┌──
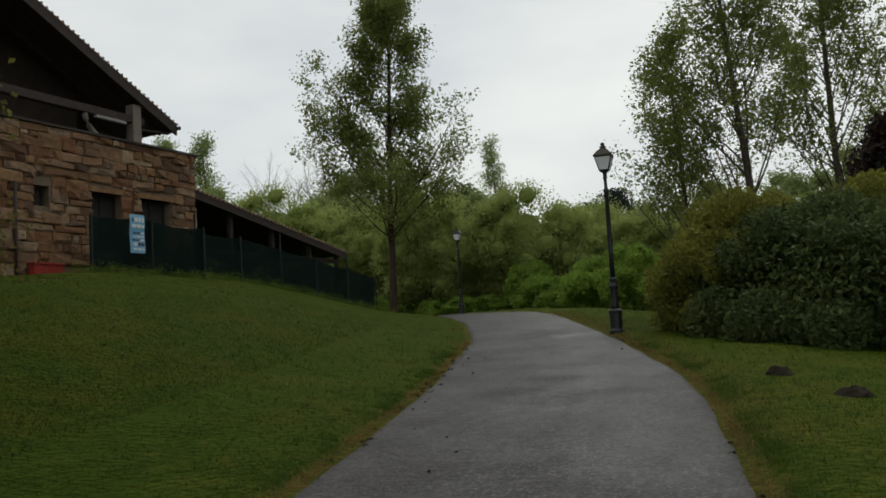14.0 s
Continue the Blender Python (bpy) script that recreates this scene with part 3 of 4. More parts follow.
def tile_row(s, a, b, r, step, depth):
    """Round clay tiles side by side along a line, each lying along depth."""
    a, b, depth = Vector(a), Vector(b), Vector(depth)
    n = int((b - a).length / step)
    up = Vector((0, 0, 1))
    side = (b - a).normalized()
    for i in range(n + 1):
        p = a.lerp(b, i / n)
        k = len(s.v)
        for q in (p, p + depth):
            for w in np.linspace(0, math.pi, 6):
                s.v.append(tuple(q + side * (math.cos(w) * r) + up * (math.sin(w) * r)))
            for w in np.linspace(math.pi, 0, 6):
                s.v.append(tuple(q + side * (math.cos(w) * r * 0.75) + up * (math.sin(w) * r * 0.75)))
        for j in range(12):
            t = (j + 1) % 12
            s.f.append((k + j, k + t, k + 12 + t, k + 12 + j))
        for j in range(5):
            s.f.append((k + j + 1, k + j, k + 11 - j, k + 10 - j))
            s.f.append((k + 12 + j, k + 13 + j, k + 22 - j, k + 23 - j))


def build_house():
    ob = thing("stone_house", HOUSE, "rustic stone house with overhanging tiled gable roof", "house")
    s = Shape()
    wall_with_holes(s, 0.0, WALL_LEN, -0.42, -0.05, -0.8, WALL_TOP, OPENINGS)
    wall = part("front_wall", s.mesh("front_wall", M_MORTAR), ob)
    s = Shape()
    s.box(0.0, 0.4, -9.0, -0.42, -0.8, WALL_TOP)
    s.box(WALL_LEN - 0.4, WALL_LEN, -9.0, -0.42, -0.8, WALL_TOP)
    s.box(0.4, WALL_LEN - 0.4, -9.0, -8.6, -0.8, WALL_TOP)
    part("side_wall", s.mesh("side_wall", M_RENDER), ob)
    part("coping", Shape().box(-0.10, WALL_LEN + 0.1, -0.52, 0.07, WALL_TOP, WALL_TOP + 0.07).mesh("coping", M_FASCIA), ob, "thin dark wall coping")
    part("terrace_floor", Shape().box(0.4, WALL_LEN - 0.4, -8.6, -0.42, 2.95, 3.15).mesh("terrace_floor", M_RENDER), ob)
    for x0, x1, z0, z1 in OPENINGS:
        # Plain dark panel; its colour stands in for the unlit room behind.
        w = part("window", Shape().box(x0, x1, -0.40, -0.35, z0, z1).mesh("window", M_DARK_ROOM), ob, "dark recessed window")
        f = Shape()
        f.box(x0, x0 + 0.06, -0.35, -0.29, z0, z1).box(x1 - 0.06, x1, -0.35, -0.29, z0, z1).box(x0 + 0.06, x1 - 0.06, -0.35, -0.29, z1 - 0.06, z1).box((x0 + x1) / 2 - 0.03, (x0 + x1) / 2 + 0.03, -0.35, -0.30, z0, z1 - 0.06)
        part("window_frame", f.mesh("window_frame", M_FASCIA), w)
        if x1 - x0 > 0.7:
            part("lintel", Shape().box(x0 - 0.12, x1 + 0.12, -0.30, 0.012, z1, z1 + 0.16).mesh("lintel", M_STONE), ob, "flat stone lintel")
    # upper storey set back behind the terrace, roof shade painted into its walls
    s = Shape()
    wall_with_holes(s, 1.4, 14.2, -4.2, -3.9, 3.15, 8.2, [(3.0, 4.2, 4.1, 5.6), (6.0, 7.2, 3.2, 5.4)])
    part("upper_wall", s.mesh("upper_wall", M_SOFFIT_SHADE), ob)
    part("upper_side_wall", Shape().box(1.4, 1.7, -9.0, -4.2, 3.15, 6.3).mesh("upper_side_wall", M_SOFFIT_SHADE), ob)
    for x0, x1, z0, z1 in ((3.0, 4.2, 4.1, 5.6), (6.0, 7.2, 3.2, 5.4)):
        part("upper_window", Shape().box(x0, x1, -4.15, -4.1, z0, z1).mesh("upper_window", M_DARK_ROOM), ob, "dark window")
    for x in (0.85,):
        part("column", Shape().box(x - 0.17, x + 0.17, -2.0, -1.66, 3.15, 5.8 + (x + 0.84) * 0.49 - 0.45).mesh("column", M_RENDER), ob, "pale square column")
    arc = [(0.95 + 1.9 * math.sin(w), -1.83, 4.55 + 1.0 * (1 - math.cos(w))) for w in np.linspace(0, math.pi / 2, 9)]
    part("knee_brace", Shape().tube(arc, [0.09] * 9, 8).mesh("knee_brace", M_RENDER, True), ob, "pale curved brace beside the column")
    part("tie_beam", Shape().box(0.5, 12.0, -1.95, -1.7, 5.55, 5.80).mesh("tie_beam", M_FASCIA), ob)
    part("tube_light", Shape().box(1.4, 2.6, -1.70, -1.58, 5.42, 5.50).mesh("tube_light", M_TUBE), ob, "grey fluorescent tube fitting")
    # gable roof, ridge running back from the front
    slope, ex, ez, rx = 0.49, -0.84, 5.8, 6.3
    for sgn, name in ((1, "roof"), (-1, "roof")):
        x_low = ex if sgn > 0 else 2 * rx - ex
        rz = ez + (rx - ex) * slope
        s = Shape()
        k = [(x_low, -1.59, ez), (rx, -1.59, rz), (rx, -10.0, rz), (x_low, -10.0, ez)]
        s.v += k + [(x, y, z - 0.10) for x, y, z in k]
        s.f += [(0, 1, 2, 3), (7, 6, 5, 4), (0, 4, 5, 1), (1, 5, 6, 2), (2, 6, 7, 3), (3, 7, 4, 0)]
        r = part(name, s.mesh("roof", M_SOFFIT_SHADE), ob, "broad roof with dark boarded soffit")
        s = Shape()
        q = [(x_low, ez), (rx, rz)]
        for y0, y1 in ((-1.60, -1.53),):
            b = len(s.v)
            for x, z in q:
                s.v += [(x, y0, z - 0.38), (x, y1, z - 0.38), (x, y1, z + 0.02), (x, y0, z + 0.02)]
            for j in range(4):
                t = (j + 1) % 4
                s.f.append((b + j, b + t, b + 4 + t, b + 4 + j))
            s.f += [(b + 3, b + 2, b + 1, b), (b + 4, b + 5, b + 6, b + 7)]
        part("bargeboard", s.mesh("bargeboard", M_FASCIA), r, "dark timber bargeboard")
        s = Shape()
        n = 38
        for i in range(n + 1):
            x = x_low + (rx - x_low) * i / n
            z = ez + (rz - ez) * i / n
            s.tube([(x, -1.50, z + 0.02), (x, -1.9, z + 0.02)], [0.045, 0.045], 8)
        for j in range(14):
            y = -1.95 - j * 0.58
            s.tube([(x_low, y, ez + 0.03), (rx, y, rz + 0.03)], [0.09, 0.09], 8)
        part("roof_tiles", s.mesh("roof_tiles", M_TILE, True), r, "curved clay roof tiles")
        for y in (-2.4, -3.3, -4.6, -6.0):
            s = Shape()
            b = 0
            for x, z in q:
                s.v += [(x, y, z - 0.26), (x, y + 0.12, z - 0.26), (x, y + 0.12, z - 0.11), (x, y, z - 0.11)]
            s.f += [(b, b + 1, b + 5, b + 4), (1, 2, 6, 5), (2, 3, 7, 6), (3, 0, 4, 7), (3, 2, 1, 0), (4, 5, 6, 7)]
            part("rafter", s.mesh("rafter", M_FASCIA), r)
    part("gutter", Shape().tube([(ex - 0.05, -1.45, ez - 0.12), (ex - 0.05, -10.0, ez - 0.12)], [0.07, 0.07], 8).mesh("gutter", M_FASCIA), ob)
    part("downpipe", Shape().tube([(ex - 0.05, -1.6, ez - 0.15), (ex + 0.25, -1.75, ez - 0.33), (0.6, -1.8, ez - 0.4)], [0.045] * 3, 8).mesh("downpipe", M_FASCIA), ob)
    return ob, wall


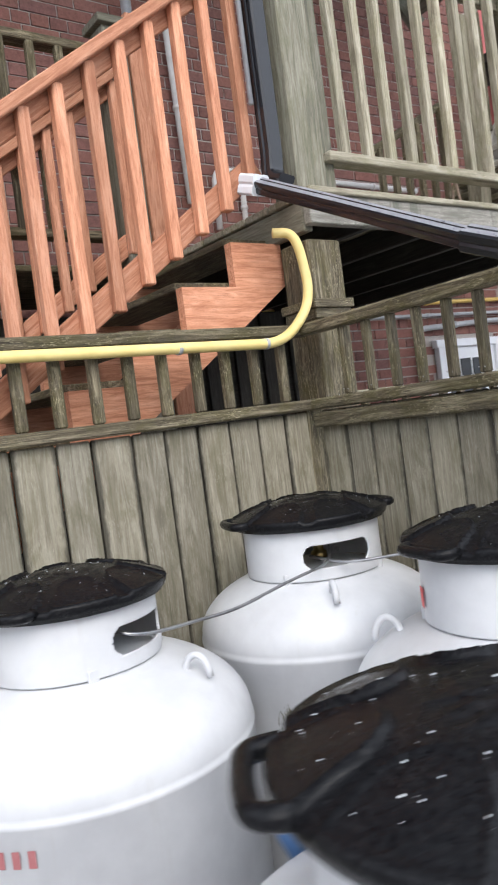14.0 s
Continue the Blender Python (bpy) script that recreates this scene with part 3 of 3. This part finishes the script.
def tank(x, y, turn, mat, label, lugs, spring=0.986, R=0.345, lid_z=1.268):
    tk = thing("propane_tank", (x, y, 0), label, "gas tank", "tanks in the enclosure")
    shell = [(0.0, 0.05), (0.20, 0.05), (0.30, 0.09), (R, 0.2), (R, spring - 0.022), (R + 0.0025, spring - 0.019), (R + 0.0025, spring - 0.010), (R, spring - 0.007), (R, spring)]
    shell += [(R * math.cos(a), spring + R / 2 * math.sin(a)) for a in [math.pi / 2 * k / 18 for k in range(1, 19)]]
    lathe("shell", tk, shell, (x, y, 0), mat, 96)
    lathe("foot_ring", tk, [(0.24, 0.0), (0.25, 0.0), (0.25, 0.10), (0.24, 0.10)], (x, y, 0), mat, 40)
    # collar with two hand slots
    seg, rows, r, z0, z1 = 300, 50, 0.180, spring + R / 2 * math.sqrt(1 - (0.18 / R) ** 2) + 0.004, lid_z + 0.010
    v, f = [], []
    for j in range(rows + 1):
        for k in range(seg):
            a = 6.28319 * k / seg
            v.append((r * math.cos(a), r * math.sin(a), z0 + (z1 - z0) * j / rows))
    for j in range(rows):
        for k in range(seg):
            a = 6.28319 * (k + 0.5) / seg
            z = z0 + (z1 - z0) * (j + 0.5) / rows
            hole = False
            for c in (0.0, math.pi):
                d = (a - c - turn + math.pi) % 6.28319 - math.pi
                s = max(abs(d * r) - 0.066, 0)
                hole |= math.hypot(s, z - z0 - 0.058) < 0.029
            if not hole:
                f.append((j * seg + k, j * seg + (k + 1) % seg, (j + 1) * seg + (k + 1) % seg, (j + 1) * seg + k))
    col = mesh_ob("collar", v, f, TANK_WHITE, smooth=True)
    place(col, Matrix.Translation((x, y, 0)), tk)
    sol = col.modifiers.new("thickness", "SOLIDIFY")
    sol.thickness = 0.006
    for k in range(4):
        a = turn + math.pi / 4 + k * math.pi / 2
        slab("collar_foot", x + 0.176 * math.cos(a) - 0.012, x + 0.176 * math.cos(a) + 0.012, y + 0.176 * math.sin(a) - 0.006, y + 0.176 * math.sin(a) + 0.006, z0 - 0.012, z0 + 0.02, TANK_WHITE, tk)
    lathe("valve", tk, [(0.0, 0.0), (0.022, 0.0), (0.022, 0.02), (0.014, 0.025), (0.014, 0.055), (0.03, 0.06), (0.03, 0.08), (0.0, 0.085)], (x + 0.02, y, spring + R / 2 - 0.006), BRASS, 16)
    # black lid with a rolled rim, raised wedges and two grips
    lid = moulded_lid(tk, x, y, lid_z, turn)
    for s in (0, math.pi):
        a0 = turn + math.pi / 2 + s
        c_, s_ = math.cos(a0), math.sin(a0)
        loop = [(0.190, -0.062), (0.224, -0.055), (0.228, 0), (0.224, 0.055), (0.190, 0.062)]
        tube("grip", lid, rounded([(x + p * c_ - q * s_, y + p * s_ + q * c_, lid_z + 0.008) for p, q in loop], 0.02, 4), 0.011, BLACK_PLASTIC, 10)
    for k in range(2):
        a = lugs + k * math.pi
        lug("lifting_lug", tk, (x + 0.76 * R * math.cos(a), y + 0.76 * R * math.sin(a), spring + 0.31 * R), a)
    return tk


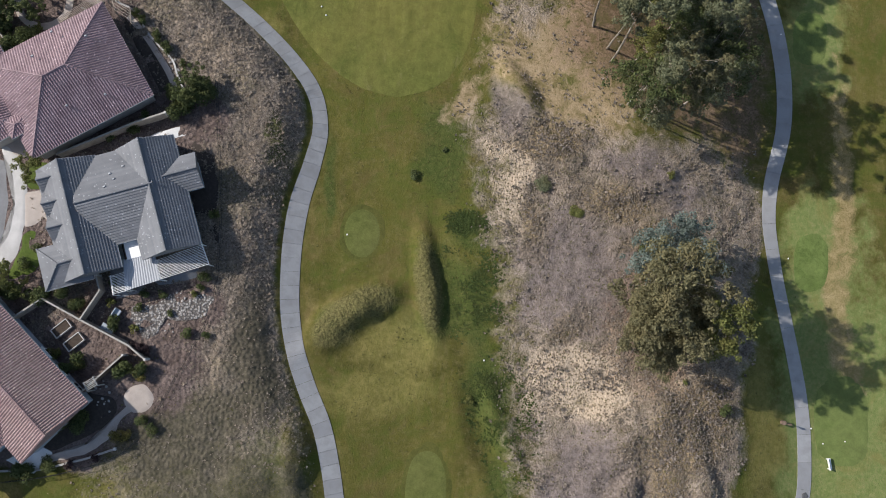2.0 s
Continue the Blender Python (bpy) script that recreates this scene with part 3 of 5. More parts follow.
└──
§ Task: Identify each line containing the string "follow" and copy it out.

§ Task answer:
Continue the Blender Python (bpy) script that recreates this scene with part 3 of 4. More parts follow.
Continue the Blender Python (bpy) script that recreates this scene with part 3 of 5. More parts follow.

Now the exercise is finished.